Abstract
PMI Revolution recorders can record waveform captures and, with the transient capture option, high-speed microsecond-level transient captures. Transient captures have a much higher sampling rate than waveform captures but have a shorter recording duration. Transient and waveform captures are both triggered by changes in voltage, and both record a time series of raw data samples.
A new ProVision graphing feature allows the waveform and the transient captures to be shown on the same graph. This feature was added in ProVision 1.70 build 6484 and Revolution firmware build 5.82. Overlaying high speed transient captures onto lower-speed, but longer duration standard waveform graphs allows for a more detailed analysis of complex events.
Transient Captures
Transient capture is triggered by exceeding the configured peak voltage threshold on any voltage channel. If the instantaneous voltage (e.g. one or more 1-microsecond samples) exceeds the threshold, a transient capture is triggered. With a 1 MHz sampling rate, 1000 samples is a 1 millisecond time period. If the voltage falls below the negative of the threshold, a transient is also triggered. When a transient is triggered, a 1000 sample transient waveform is captured for all voltage and current channels. This is long enough to capture most high-speed impulse transients; but if the event still exceeds a threshold after 1 millisecond, another transient capture will trigger immediately.
Although most power quality events are easily measured with the sampling characteristics used by the Waveform Capture, a small, but important set are not. Transients caused by high-speed events such as lightning strikes, arcing from switches (e.g. cap bank or tap changer operations), or excitation of local high-frequency resonances can occur in just hundreds or even tens of microseconds. The peak value of such transients can exceed thousands of volts, even if just for a few microseconds.

Figure 1 shows a ProVision voltage and current transient capture graph. Transient Capture parameters can be setup in the Transients tab of the Recorder Settings page. See the whitepaper “Transient Capture with the Vision and Revolution” for more information about configuring Revolutions for Transient Capture.
Waveform Captures
Waveform captures are triggered by exceeding the configured threshold triggers. For each trigger, there’s a parameter measured every 60Hz cycle. Each cycle the value is compared to the previous cycle’s value: the difference exceeds the threshold, the trigger is fired.
Waveform captures are recorded by default at 256 samples per cycle. The Revolution 1MHz sampling rate used for transients is then downsampled to for the 256 samples per cycle data used by the Waveform Captures, RMS and power calculations, etc. The waveform capture sampling is roughly 65 times slower than the transient capture recording. The slower capturing rate allows waveforms captures to store data for a much longer time period than the transient capture. The waveform capture shows several cycles per capture. The number of cycles show in the waveform capture is configurable using the ProVision Settings Wizard.
Figure 2 shows a voltage and current waveform capture graph.

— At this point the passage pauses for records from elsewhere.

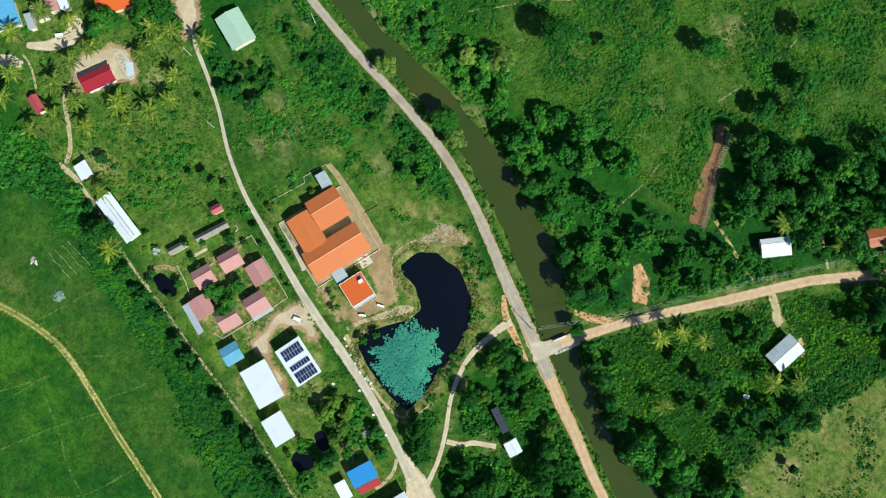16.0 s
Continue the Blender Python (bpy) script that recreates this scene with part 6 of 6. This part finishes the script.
FIELD = [(-160, 45), (-70, 44), (-30, 38), (-5, 30), (30, 28), (70, 24), (60, 14), (20, 10), (8, -60), (-160, -60)]
undergrowth("field_weeds", FIELD, 2.2, 0.12, 0.42, 0.7, M_OLIVE, "small weeds dotted over the field", TUFTS, clump=0.25)
undergrowth("rough_grass", VILLAGE, 1.15, 0.15, 0.5, 0.6, M_OLIVE, "rough tufts on the village lawns", TUFTS, clump=0.05)
undergrowth("rough_grass", NORTHWEST, 1.2, 0.15, 0.55, 0.6, M_OLIVE, "rough tufts between the palms", TUFTS, clump=0.0)
undergrowth("undergrowth", NORTHWEST, 3.0, 0.4, 1.0, 0.8, M_SHRUB, "small bushes between the palms", clump=0.1)
undergrowth("rough_grass", NORTH_SCRUB, 1.1, 0.2, 0.6, 0.6, M_OLIVE, "rough tufts among the bushes", TUFTS, clump=-0.1)
undergrowth("rough_grass", FARM, 1.2, 0.12, 0.45, 0.6, M_SHRUB, "rough tufts in the farm's grass", TUFTS, clump=0.05)
for bx_, by_ in ((-82.1, 137.8), (-78.6, 137.0), (-139.9, 102.2)):
    tagged(new("bush", leaf_mesh("bush", clumps(np.array([bx_, bx_ + 0.5]), np.array([by_, by_ - 0.4]), np.array([1.0, 0.8]), 0.9, BUSHES), M_LIME)), "yellow-green garden bush on dry grass", "bush", "yellow bushes")
tagged(new("silver_bush", leaf_mesh("silver_bush", clumps(np.array([-40.6, -39.9]), np.array([114.8, 115.6]), np.array([1.5, 1.3]), 0.8, BUSHES), M_SILVER)), "pale silvery shrub in a garden", "bush")
sx, sy = np.array([-148.0, -147.2, -148.6, -147.6]), np.array([69.6, 70.4, 70.4, 69.0])
tagged(new("silver_bush", leaf_mesh("silver_bush", clumps(sx, sy, np.array([1.6, 1.5, 1.3, 1.4]), 0.5, BUSHES), M_SILVER)), "round silvery-pale bush alone in the field", "bush")
lime = [(-98.7, 1.5), (-83.0, -28.7), (-136.3, 2.8), (-133.6, -29.8), (-127.2, 2.5), (-119.6, -5.5), (-77.2, -12.7), (-96.3, -1.1)]
lx, ly = [np.repeat([p[i] for p in lime], 16) + RNG.normal(0, 1.5, 16 * len(lime)) for i in (0, 1)]
tagged(new("field_weeds", leaf_mesh("field_weeds", clumps(lx, ly, RNG.uniform(0.2, 0.7, len(lx)), 0.6, TUFTS), M_LIME)), "lime-green weed patches at the field's bund corners", "weeds", kind="stuff")
undergrowth("field_weeds", FIELD_YELLOW, 1.6, 0.15, 0.5, 0.6, M_LIME, "yellowish weeds in the field", TUFTS, clump=0.1)
VERGES = [([(31.8, 69.6), (38, 70), (45.6, 68.4), (54.2, 66.2), (62, 67), (67, 68.6), (78.8, 71)], 2.0, 0.4), (ROAD_EAST, 2.5, 1.1), (ROAD_NORTH, 2.6, 0.9), (ROAD_BRIDGE, 2.6, 0.8), (ROAD_VILLAGE, 1.8, 0.5), (PATH_HEDGE, 0.6, 0.5), (PATH_FARM, 0.65, 0.5), (PATH_RIM, 0.7, 0.5), (TRACK_WEST, 1.05, 0.6), (PATH_POND, 1.1, 0.4),
          (PATH_FIELD, 1.1, 0.4), (PATH_GARDEN, 1.1, 0.4), (PATH_HOUSE, 1.6, 0.4), (PATH_YARD, 1.0, 0.4)]
vx, vy = [], []
for r, off, wid in VERGES:
    c = spline(r, 0.55)
    c = c + RNG.normal(0, 0.25, c.shape)
    d = np.gradient(c, axis=0)
    d /= np.linalg.norm(d, axis=1)[:, None]
    for s in (-1, 1):
        o = s * (off + np.abs(RNG.normal(0, wid, len(c))))
        vx.append(c[:, 0] - d[:, 1] * o)
        vy.append(c[:, 1] + d[:, 0] * o)
vx, vy = np.concatenate(vx), np.concatenate(vy)
ok = (value_noise(vx, vy, 3.7, 51) + 0.7 * value_noise(vx, vy, 1.3, 52) > -0.05)
ok &= (look_up(WET, vx, vy) < 0.1) & (look_up(ROAD_GAP, vx, vy) > -0.9) & (look_up(line_distance(GX, GY, plaza), vx, vy) > 5.5)
vx, vy = vx[ok], vy[ok]
tagged(new("verge_grass", leaf_mesh("verge_grass", clumps(vx, vy, RNG.uniform(0.15, 0.6, len(vx)), 0.7, TUFTS), M_OLIVE)), "tufts of long grass on the road verges", "grass", kind="stuff")

# ---- coconut palms ----
def frond_mesh(length, droop, material):
    """One feathery frond along +x: a midrib with paired hanging leaflets."""
    n = 15
    q = []
    for i in range(n):
        f = (i + 0.6) / n
        x, z = length * f, length * (0.34 * f - droop * f * f)
        ll = length * 0.115 * math.sin(math.pi * min(1, 0.12 + f * 0.92)) + 0.12
        for s in (-1, 1):
            root, tip = Vector((x, 0, z)), Vector((x + 0.35 * ll, s * ll, z - 0.35 * ll))
            w = length * 0.036
            q.append([(root.x - w, 0, z), (root.x + w, 0, z), (tip.x + w * 0.5, tip.y, tip.z), (tip.x - w * 0.5, tip.y, tip.z)])
    for i in range(8):
        a, b = i / 8, (i + 1) / 8
        za, zb = length * (0.34 * a - droop * a * a), length * (0.34 * b - droop * b * b)
        q.append([(length * a, -0.05, za + 0.02), (length * b, -0.05, zb + 0.02), (length * b, 0.05, zb + 0.02), (length * a, 0.05, za + 0.02)])
    return leaf_mesh("frond", np.array(q, float), material)


FRONDS = [frond_mesh(4.6, 0.46, M_PALM), frond_mesh(4.3, 0.66, M_PALM), frond_mesh(4.0, 0.22, M_PALM)]
SHORT_FRONDS = [frond_mesh(2.9, 0.50, M_PALM_GREY), frond_mesh(2.6, 0.75, M_PALM_GREY), frond_mesh(2.3, 0.20, M_PALM_GREY)]


def palm(x, y, s=1.0, height=6.0, fronds=FRONDS):
    p = thing("coconut_palm", pose(x, y, 0, 0, 0, random.uniform(0, 360)), "coconut palm with arching yellow-green fronds" if fronds is FRONDS else "tall thin palm with a small grey-green crown", "palm", "coconut palms")
    bend = random.uniform(0.2, 0.9)
    part("trunk", tube(bmesh.new(), [(-bend, 0, -0.1), (-bend * 0.8, 0, height * 0.35), (-bend * 0.3, 0, height * 0.75), (0, 0, height)], [0.22, 0.16, 0.13, 0.12], 7), M_BARK, p)
    k = 14 if fronds is FRONDS else 22
    for i in range(k):
        f = new("frond", fronds[i % 3])
        f.parent = p
        f.matrix_basis = pose(0, 0, height - 0.05, 0, random.uniform(-18, 16), 360 * i / k + random.uniform(-12, 12)) @ Matrix.Scale(s * random.uniform(0.85, 1.1), 4)


PALMS = [(-214.9, 137.8), (-203.3, 136.7), (-203.5, 129.1), (-201.4, 119.6), (-192.2, 120.6), (-192.4, 111.7), (-181.6, 131.9), (-172.6, 136.9), (-190.0, 147.9), (-188.7, 155.1), (-224.7, 133.3), (-225.2, 120.9),
         (-215.2, 110.9), (-209.9, 103.4), (-172.9, 129.4), (-170.2, 143.9), (-174.9, 152.0), (-188.4, 161.4), (-177.9, 166.6), (-193.8, 157.1), (-194.7, 103.5), (-182.8, 117.5)]
PALMS += [(-163.6, 105.9), (5.2, 208.9), (16.5, 219.4), (9.2, 215.8), (43.2, 226.6), (49.2, 232.8), (22.5, 194.1), (7.0, 268.0), (26.9, 277.5), (-145.6, 95.0), (-180.4, 130.1), (99.5, 120.1), (102.3, 112.8), (101.8, 37.0), (106.5, -16.6)]
for x, y in PALMS:
    palm(x, y, random.uniform(0.85, 1.1), random.uniform(6.2, 8.2), SHORT_FRONDS if x > 90 else FRONDS)
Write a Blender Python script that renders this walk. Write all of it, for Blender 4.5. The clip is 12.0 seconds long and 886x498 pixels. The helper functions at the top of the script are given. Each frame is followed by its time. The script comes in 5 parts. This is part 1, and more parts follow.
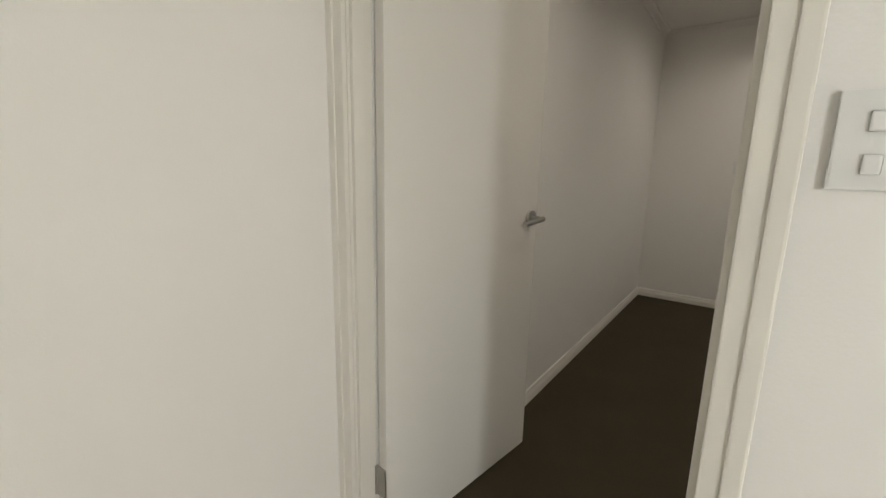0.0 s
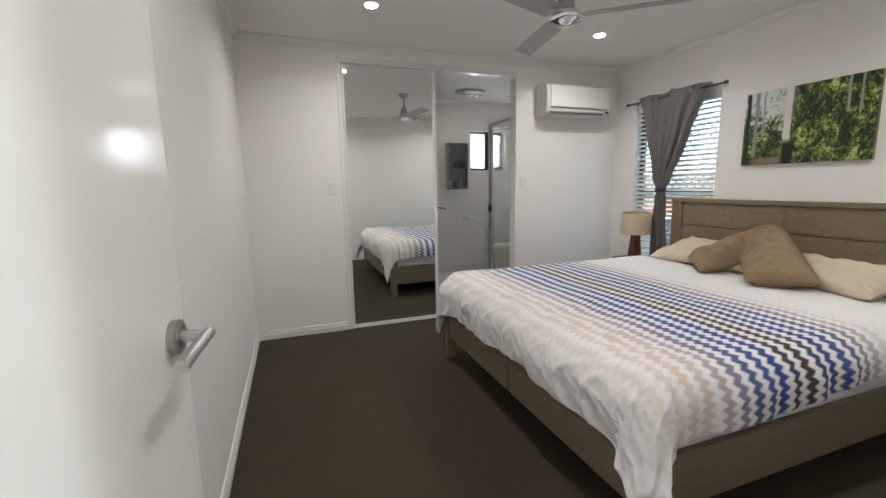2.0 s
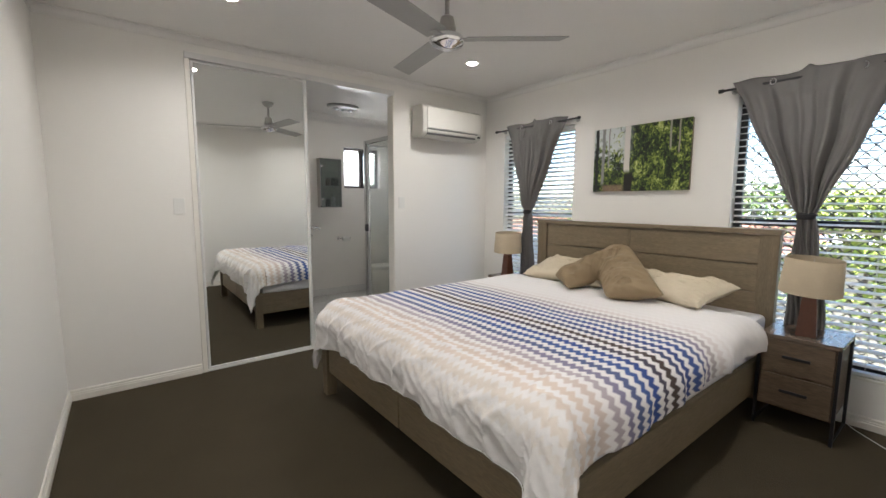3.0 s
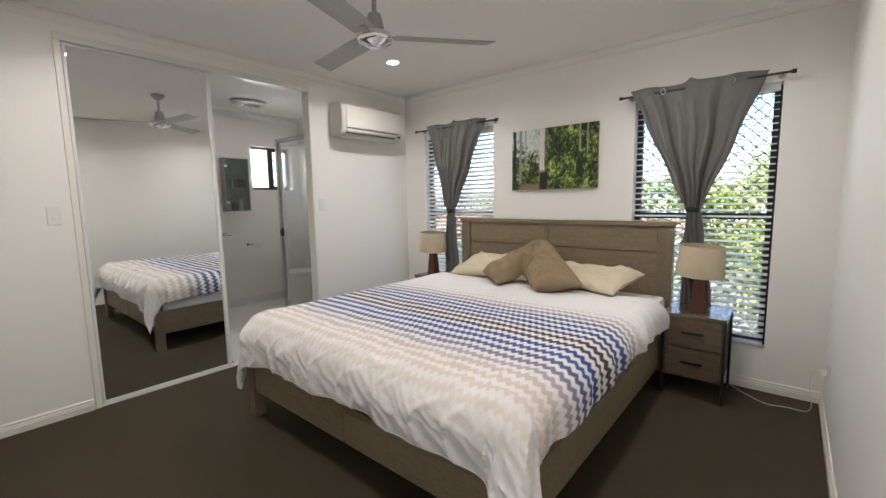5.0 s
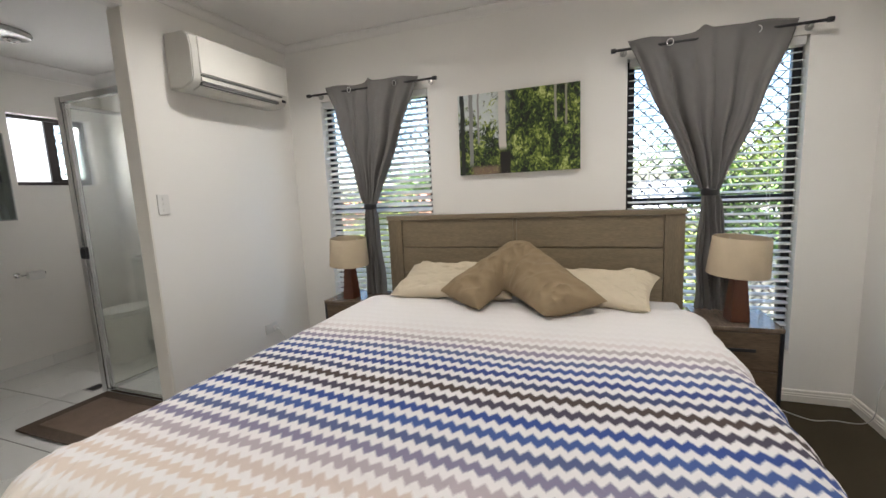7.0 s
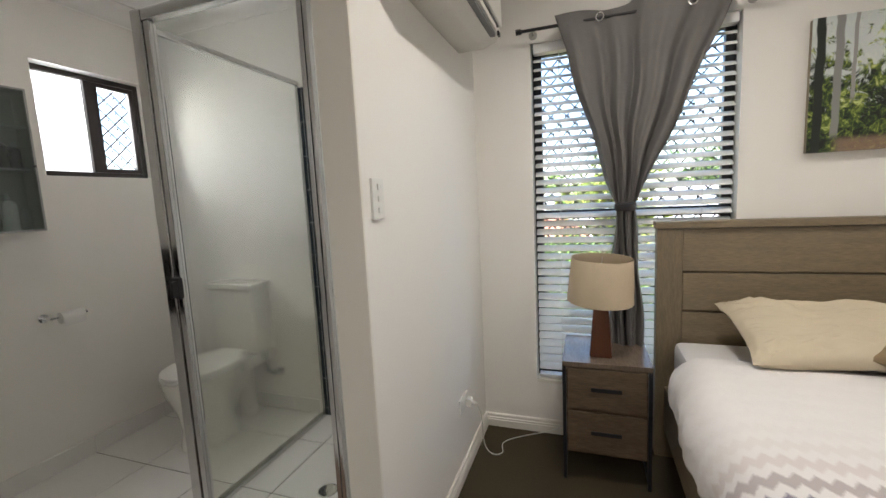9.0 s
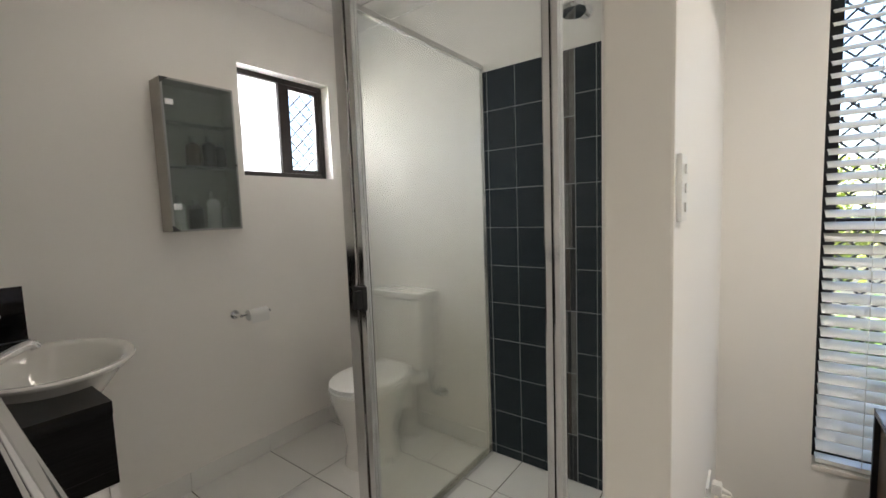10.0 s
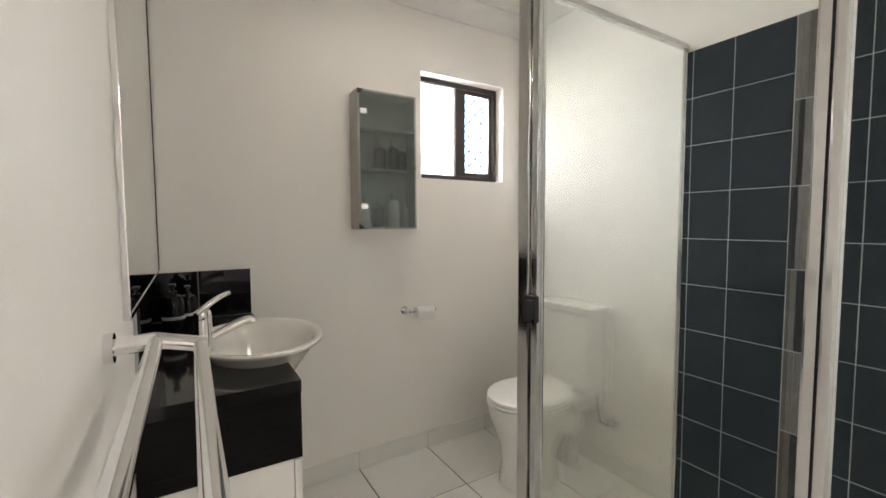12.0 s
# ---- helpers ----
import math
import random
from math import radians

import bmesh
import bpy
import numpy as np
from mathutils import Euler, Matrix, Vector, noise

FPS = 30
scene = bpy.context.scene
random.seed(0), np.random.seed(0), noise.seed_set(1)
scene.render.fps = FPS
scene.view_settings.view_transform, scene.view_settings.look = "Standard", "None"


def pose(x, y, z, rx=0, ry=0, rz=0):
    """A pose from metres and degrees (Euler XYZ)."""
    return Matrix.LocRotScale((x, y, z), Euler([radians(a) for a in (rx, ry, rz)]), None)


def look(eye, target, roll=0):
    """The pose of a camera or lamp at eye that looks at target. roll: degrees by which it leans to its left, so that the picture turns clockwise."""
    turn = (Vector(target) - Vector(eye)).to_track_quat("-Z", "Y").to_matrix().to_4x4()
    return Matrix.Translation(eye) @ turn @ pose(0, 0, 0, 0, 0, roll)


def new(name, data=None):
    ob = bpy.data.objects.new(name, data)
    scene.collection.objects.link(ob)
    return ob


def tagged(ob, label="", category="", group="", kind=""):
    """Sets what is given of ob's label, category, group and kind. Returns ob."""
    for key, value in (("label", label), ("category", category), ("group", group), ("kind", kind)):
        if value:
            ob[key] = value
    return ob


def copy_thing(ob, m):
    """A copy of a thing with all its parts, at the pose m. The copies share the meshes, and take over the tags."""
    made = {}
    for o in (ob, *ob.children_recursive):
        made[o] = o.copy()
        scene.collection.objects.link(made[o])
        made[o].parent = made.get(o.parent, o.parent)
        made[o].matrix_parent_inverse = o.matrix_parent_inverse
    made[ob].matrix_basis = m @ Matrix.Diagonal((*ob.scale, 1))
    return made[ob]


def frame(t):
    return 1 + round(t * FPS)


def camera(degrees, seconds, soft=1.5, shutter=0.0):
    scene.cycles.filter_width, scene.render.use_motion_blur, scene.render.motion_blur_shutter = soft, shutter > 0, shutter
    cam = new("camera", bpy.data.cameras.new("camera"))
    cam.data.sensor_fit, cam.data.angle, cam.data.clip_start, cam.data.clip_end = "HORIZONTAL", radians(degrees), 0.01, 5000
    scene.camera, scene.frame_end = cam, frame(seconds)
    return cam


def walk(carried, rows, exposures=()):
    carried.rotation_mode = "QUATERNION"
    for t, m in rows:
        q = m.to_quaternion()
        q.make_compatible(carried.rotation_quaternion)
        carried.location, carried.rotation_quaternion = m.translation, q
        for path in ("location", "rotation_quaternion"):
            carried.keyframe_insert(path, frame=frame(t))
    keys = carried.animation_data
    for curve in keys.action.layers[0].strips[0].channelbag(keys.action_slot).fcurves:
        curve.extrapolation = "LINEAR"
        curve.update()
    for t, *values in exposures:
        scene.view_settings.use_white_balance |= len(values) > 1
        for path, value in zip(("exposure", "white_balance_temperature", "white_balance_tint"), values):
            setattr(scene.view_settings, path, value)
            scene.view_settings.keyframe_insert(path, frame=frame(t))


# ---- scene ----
cam = camera(93.7, 12.0)
PATH = [
    (0, (0.5, 0.199, 1.213), (-0.671, 1.775, 0.829), 1.2),
    (0.5, (0.283, 0.388, 1.234), (-0.466, 2.207, 0.876), 1.9),
    (1, (0.153, 0.602, 1.25), (-0.113, 2.543, 0.937), 0.3),
    (1.5, (0.053, 0.754, 1.272), (0.28, 2.717, 0.966), -0.5),
    (2, (0.003, 0.915, 1.274), (0.677, 2.774, 0.973), -0.9),
    (2.5, (0.019, 1.035, 1.282), (1.006, 2.756, 1.029), 0.3),
    (3, (0.015, 1.099, 1.297), (1.23, 2.672, 1.073), 0.2),
    (3.2, (0.012, 1.109, 1.299), (1.291, 2.631, 1.083), -0.1),
    (5, (-0.07, 1.212, 1.313), (1.449, 2.492, 1.08), -1.0),
    (5.5, (0.049, 1.369, 1.292), (1.629, 2.569, 1.041), -1.1),
    (6, (0.222, 1.656, 1.291), (1.952, 2.63, 1.049), -0.7),
    (6.5, (0.348, 2.01, 1.312), (2.188, 2.744, 1.043), -1.7),
    (6.7, (0.432, 2.135, 1.287), (2.283, 2.845, 1.018), -2.2),
    (8.3, (0.942, 3.558, 1.314), (2.862, 4.042, 1.035), -2.5),
    (8.5, (1.005, 3.753, 1.316), (2.937, 4.195, 1.046), -2.5),
    (9, (1.18, 4.067, 1.282), (3.052, 4.727, 1.041), -2.8),
    (9.5, (1.332, 4.316, 1.247), (3.075, 5.276, 1.049), -2.5),
    (10, (1.401, 4.515, 1.264), (2.992, 5.714, 1.089), -2.1),
    (10.5, (1.46, 4.59, 1.256), (2.821, 6.049, 1.12), -0.8),
    (11, (1.451, 4.618, 1.253), (2.639, 6.222, 1.129), -0.1),
    (11.5, (1.445, 4.631, 1.25), (2.534, 6.304, 1.129), -0.1),
    (12, (1.447, 4.638, 1.249), (2.488, 6.341, 1.125), -0.3),
]
EXPOSURES = [(0.0, 2.2, 6900, 10), (0.5, 2.33, 6800, 10), (1.0, 2.7, 6100, 10), (1.5, 3.02, 6050, 10), (2.5, 3.35, 6150, 10), (5.5, 3.38, 6200, 10), (6.5, 3.3, 6200, 10), (8.5, 3.33, 6500, 10), (9.5, 3.45, 6450, 10), (10.0, 3.56, 6550, 10), (10.5, 3.93, 6650, 10), (12.0, 4.14, 6650, 10)]
walk(cam, [(t, look(eye, target, roll)) for t, eye, target, roll in PATH], EXPOSURES)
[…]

Revolutions can be configured to “cross trigger” a waveform capture when a transient capture is recorded. This is an important configuration option to use when desiring to show both the transient and the waveform captures on the same graph. See the whitepaper “Transient Capture vs. Waveform Capture” for more information about configuring Transient and Waveform captures and detailed descriptions for what they provide.
Showing Transients in Waveform Capture
ProVision waveform capture graphs can now show the waveform graph overlaid with the transient traces. These overlapping views are show from the waveform capture graph.
To show transient traces in the waveform capture graph right click the mouse and choose “Toggle Transient Display” from the displayed menu (See Figure 3). When “Toggle Transient Display” is selected the transient capture voltage traces will be added to the waveform capture graph. Figure 4 shows the transient capture traces added to the waveform capture graph. If no transient captures are available for the timespan covered by the waveform graph then no changes are shown. The toggle stays selected when the page down/page up key are pressed to “page” through the waveforms showing any overlapping transients during the timespan of the waveform capture.


The transient trace is of a short duration that it contained in a few waveform capture points. Figure 5 shows this same graph “zoomed” to show more detail. Figure 6 shows the graph with “Mark Data Points” options is selected. Mark Data Points option is available in the same menu as Toggle Transient Display (see Figure 3). This shows that the transient capture has much more detail, many more points per time period. The transient capture has a thousand points of detail in the space of about sixteen and a half waveform points.


The ability to show both the transient and waveform captures on the same graph allows greater analysis of high speed events. The transient capture allows detailed analysis helping to determine the cause of the transient and the waveform capture can show the data leading up to and following the transient.
The Revolution firmware version 5.82 added support for aligning the transient and waveform captures. ProVision attempts to align the transient and waveform captures from recordings with older firmware. This alignment attempt may not be as accurate with recordings made with older firmware compared to recordings using the newer firmware that added transient alignment support.
Conclusion
High speed impulsive transients are an important power quality event to capture and measure accurately. The Revolution’s 1 MHz sampling and ± 5 kV input range for transients provides the recording ability to catch these events. The latest ProVision and Revolution updates enable mixed transient and standard waveform graphs, enabling direct comparison of peak voltage and longer-term event trending at one time.